When Manny Ramirez asked out of the lineup that night with a sore knee, it felt like nothing more than another “Manny being Manny” moment and a day off. Heck, we’ve become accustomed to him taking months off in the second half of the season, what was one day?
But when Manny begged out against Joba Chamberlain and the New York Yankees upon the team’s return to Fenway Park, things suddenly felt different. It was a culmination of events this season that just couldn’t square in the heads of most Red Sox fans; fights with teammates, pushing down Red Sox staff, the days he would beg out of the lineup,the non-hustle plays and seeming ambivalence at times to the context of his surroundings.
It had all come to a head.
Much like 2004 would have been remembered if it where not for a magical October as the season the Red Sox dealt away Nomar Garciaparra, 2008 will for now be dominated by the story, or maybe better coined the saga, of Manny Ramirez. And much like 2004, only another World Series trophy will both justify the ends to which the organization went to remove Manny from their sights and take some of the bite away from “paying a steep price” to do so.
While the saga of Manny Ramirez is front and center in the minds of a nation of baseball fans, it is time to take a page from the man himself and “turn the page”.
For the organization, it’s both as simple as the new marketing campaign that hit the NESN airwaves only minutes after the deadline (25…..become…..1) and as complicated as piecing together a “post-Manny” plan for the next few seasons.
For the players that Manny left behind, it’s both the bittersweet remembrances of a friend that has left and the weight in the clubhouse that kept the air surrounding the team heavy lifted. This will be a different lineup without Manny. But just as with recent Red Sox legends Nomar, Pedro and Damon who left before him, this team will find a way to rally around a new persona in his wake.
For Jason Bay, its playing for a team that matters (sorry Pittsburgh) in a city that makes it matter so much more. From the cellar to the penthouse a the snap of a finger. But as Peter Parker’s Uncle said so eloquently, “with great power comes great responsibility”. It is time for Jason Bay to step into the limelight that shines much stronger than anything he’s experienced in his career and withstand the pressure of replacing one of the most dominant right handed hitters of our generation.
For Craig Hansen and Brandon Moss, its a new beginning and a chance to make something of yourself. For Moss, the opportunity of opportunity awaits him in Pittsburgh in a way that he would have never found in Boston. Thanks for that 9th inning shot in Japan to kick us off this season. For Hansen, it’s the opportunity to fulfill on the promise of potential. If anyone just needed a change of scenery, you have to believe its Craig Hansen. Good luck to you both.

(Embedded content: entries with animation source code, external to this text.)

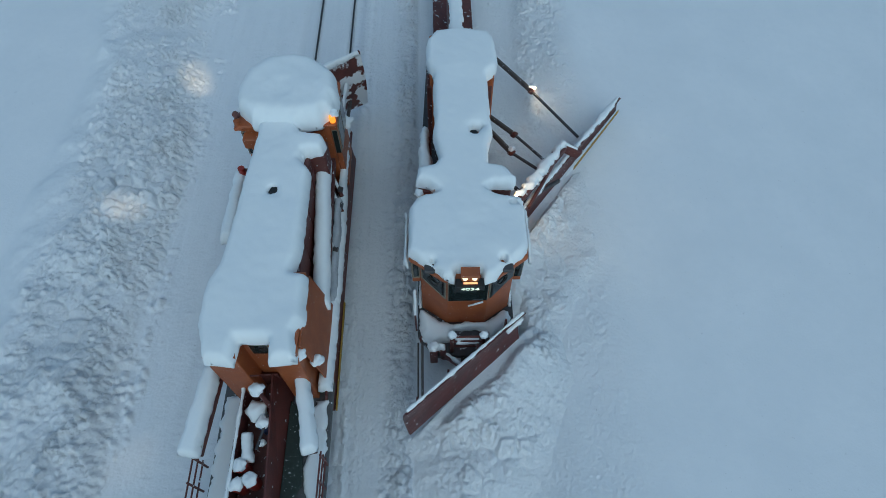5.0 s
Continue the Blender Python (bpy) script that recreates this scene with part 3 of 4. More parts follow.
    part("rear_house", bx(((-0.62, 1.5), (16.8, 18.85), (1.33, 4.35)), bevel=0.05), ORANGE, p)
    part("rear_post", bx(((1.25, 1.46), (16.78, 17.4), (1.33, 3.9)), bevel=0.03), RUST, p)
    part("rear_post", bx(((-0.72, -0.55), (16.78, 17.4), (1.33, 3.9)), bevel=0.03), RUST, p)
    part("rear_stack", bx(((0.1, 0.62), (18.85, 24.0), (1.33, 3.6)), bevel=0.05), RUST, p)
    part("exhaust", bx(((0.58, 0.82), (14.1, 14.36), (4.0, 4.46)), bevel=0.05), BLACK, p, "sooty exhaust outlet in snow")
    part("side_tank", bx(((-0.98, -0.6), (13.0, 15.4), (1.33, 3.08)), bevel=0.08), RUST, p)
    for x, y, z in ((-0.95, 12.15, 4.02), (1.95, 11.75, 4.05)):
        part("side_lamp", ball((x, y, z), 0.04, 2), SIDE, p, "amber side lamp")
    # wing: blade, arm, struts
    wing = part("wing_blade", slab((2.22, 13.1, 1.7), (6.78, 19.04, 1.12), 0.6, 0.42, 0.08, 0.06, 6, 14, -0.04), BLADE, p, "long oxide-red wing blade swung out")
    part("edge", slab((4.66, 15.96, 0.66), (6.88, 18.97, 0.52), 0.5, 0.38, 0.03, 0.0, 2, 6), GOLD, wing, "worn yellow cutting edge")
    part("arm", beam((1.75, 12.75, 2.25), (4.0, 15.75, 2.0), 0.3, 0.3, 0.03), RUST, p)
    part("arm", beam((3.95, 15.85, 1.95), (4.65, 15.75, 1.6), 0.22, 0.34, 0.02), RUST, p)
    part("arm", beam((2.6, 13.35, 1.75), (3.85, 15.55, 1.9), 0.1, 0.22, 0.02), RUST, p)
    part("arm", beam((2.9, 14.2, 1.3), (3.9, 14.9, 1.2), 0.12, 0.14, 0.02), STEEL, p)
    part("arm", beam((2.5, 13.9, 1.2), (3.3, 14.5, 1.2), 0.1, 0.12, 0.02), STEEL, p)
    part("hinge", bx(((1.75, 2.2), (12.3, 12.8), (1.0, 3.2)), bevel=0.05), RUST, p)
    for a, m, b, r in (((1.55, 22.0, 1.2), (3.4, 19.6, 0.98), (4.92, 17.16, 0.95), 0.1), ((1.3, 18.6, 1.0), (2.5, 17.2, 1.1), (3.5, 15.8, 1.2), 0.095),
                       ((1.3, 17.75, 1.2), (2.27, 16.1, 1.35), (3.2, 15.1, 1.5), 0.1), ((1.2, 15.7, 1.3), (1.85, 14.9, 1.35), (2.6, 14.05, 1.5), 0.12)):
        st = part("strut", tube([a, m], r, 10), PIPE, p, "grey hydraulic strut dusted with snow")
        part("piston", tube([m, b], r * 0.55, 8), STEEL, st)
        part("collar", ball(m, r * 1.5, 1), RUST, st)
    for x, y, z, r in ((2.02, 12.86, 3.05, 0.042), (3.5, 19.6, 1.16, 0.022), (2.29, 16.08, 1.56, 0.014)):
        part("work_lamp", ball((x, y, z), r, 2), WORK, p, "glaring warm work lamp")
    return p


def pushed_snow():
    """The mass of broken snow that the blade and wing carry along."""
    gx, gy = np.arange(-2.4, 8.2, 0.04), np.arange(2.2, 24.0, 0.04)
    x, y = np.meshgrid(gx, gy, indexing="ij")
    wob = 0.25 * fbm(x, y, 1.1, 3)
    db = (x + 1.35) * 0.66 - (y - 6.28) * 0.752
    ub = (x + 1.35) * 0.752 + (y - 6.28) * 0.66
    # a smooth sheet sliding up the blade, a crest before it, then the broken pile thinning out
    crest = 0.08 + 0.24 * step(ub, 0.6, 1.6) * (1 - 0.4 * step(ub, 3.2, 4.2))
    rim_x = np.minimum(2.7 + 0.5 * (y - 4.3), 6.4) + 2.6 * wob
    fade = 1 - step(x - rim_x, -3.6, 1.1)
    fr = (0.35 + 0.75 * step(ub, 0.2, 2.6) - 0.26 * np.clip(db + wob - 0.8, 0, 3)) * (0.7 + 0.3 * step(db + 0.3 * wob, crest, crest + 0.3))
    fr = fr * step(db, -0.12, 0.02) * step(ub, -0.5 - 0.4 * db, 0.5) * (1 - step(ub, 4.4, 6.4))
    dw = (x - 2.28) * 0.81 - (y - 12.75) * 0.586
    uw = (x - 2.28) * 0.586 + (y - 12.75) * 0.81
    wi = (0.8 - 0.09 * np.clip(uw, 0, 7) - 0.36 * np.clip(dw + wob, 0, 2.2)) * step(dw, 0.02, 0.2) * step(uw, -3.2, -1.0) * (1 - step(uw, 6.6, 8.0))
    ahead = step(db, -0.1, 0.05) * (1 - step(y, 9.0, 10.0)) * step(x + 0.4 * (y - 4), -2.2 + wob, 0.8 + wob) * step(y + 2 * wob, 2.6, 4.6)
    beside = step(x, 1.95, 2.5) * step(y, 8.2, 9.4) * (1 - step(y, 17.0, 19.0)) * step(dw, -0.05, 0.1)
    body = 0.42 * np.maximum(ahead, beside)
    trail = 0.34 * step(x + wob, 3.0, 3.8) * (1 - step(x + wob, 5.0, 6.6)) * step(y, 14.5, 16.5) * (1 - step(y, 21.5, 23.8)) * step(-dw, -0.3, 0.2)
    m = np.maximum(fade * np.maximum(np.maximum(fr, wi), body), trail)
    sheet = step(db, -0.1, 0.0) * (1 - step(db + 0.3 * wob, crest - 0.1, crest + 0.1)) * step(ub, 0.4, 1.0) * (1 - step(ub, 4.2, 4.8))
    z = m - 0.11 + (0.03 + m * 0.22) * fbm(x, y, 1.0, 4) * (1 - 0.8 * sheet)
    lump = z.copy()
    break_up(lump, x, y, (0.12 + 0.7 * step(m, 0.15, 0.6)) * (1 - sheet) * step(m, 0.08, 0.3), 41, 0.9)
    stamp(lump, gx, gy, 5000, -1.6, 6.8, 2.6, 23.0, 0.04, 0.13, 12, 0.45, 0.8)
    z = z + (lump - z) * step(m, 0.1, 0.45) * (1 - step(sheet, 0.2, 0.6))
    z -= 0.05 * (1 - step(m, 0.1, 0.3))
    keep = (m[:-1, :-1] > 0.03) | (m[1:, 1:] > 0.03)
    used = np.zeros(m.shape, bool)
    for a in (slice(0, -1), slice(1, None)):
        for b in (slice(0, -1), slice(1, None)):
            used[a, b] |= keep
    idx = -np.ones(m.shape, int)
    idx[used] = np.arange(used.sum())
    i, j = np.nonzero(keep)
    f = np.stack([idx[i, j], idx[i + 1, j], idx[i + 1, j + 1], idx[i, j + 1]], 1)
    me = bpy.data.meshes.new("pushed_snow")
    me.from_pydata(np.stack([x[used] - RX, y[used] - 13, z[used]], 1).tolist(), [], f.tolist())
    me.shade_smooth()
    me.materials.append(SNOW_OLD)
    ob = new("pushed_snow", me)
    ob.location = (RX, 13, 0)
    return tagged(ob, "broken snow thrown up ahead of plough blades", "snow", kind="stuff")


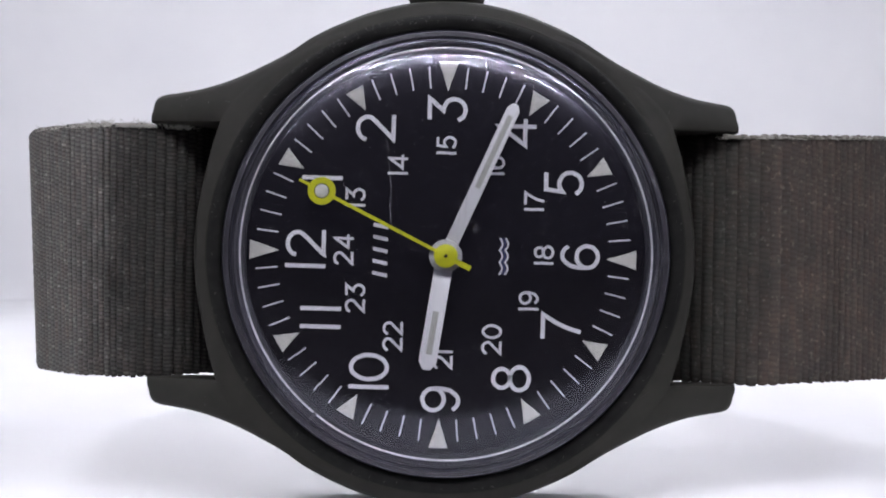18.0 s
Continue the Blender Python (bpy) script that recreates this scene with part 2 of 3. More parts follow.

For the fans, the 2008 season starts over today. We’ve staked the Tampa Bay Rays a three game head start and the Yankees sit a game and a half in our rear view mirror with the prospect of the Los Angeles Angels swatting them around for nine more games on the way down the stretch. The fans have every right to the mixed emotions they, and I, must be feeling right now. How could they trade Manny and give up prospects to downgrade? How could Manny be so selfish to have put them in this situation in the first place? This is both bittersweet and frustrating.
For many people and in many ways, it is time to heed the advice of the immortal Manny Ramirez and turn the page.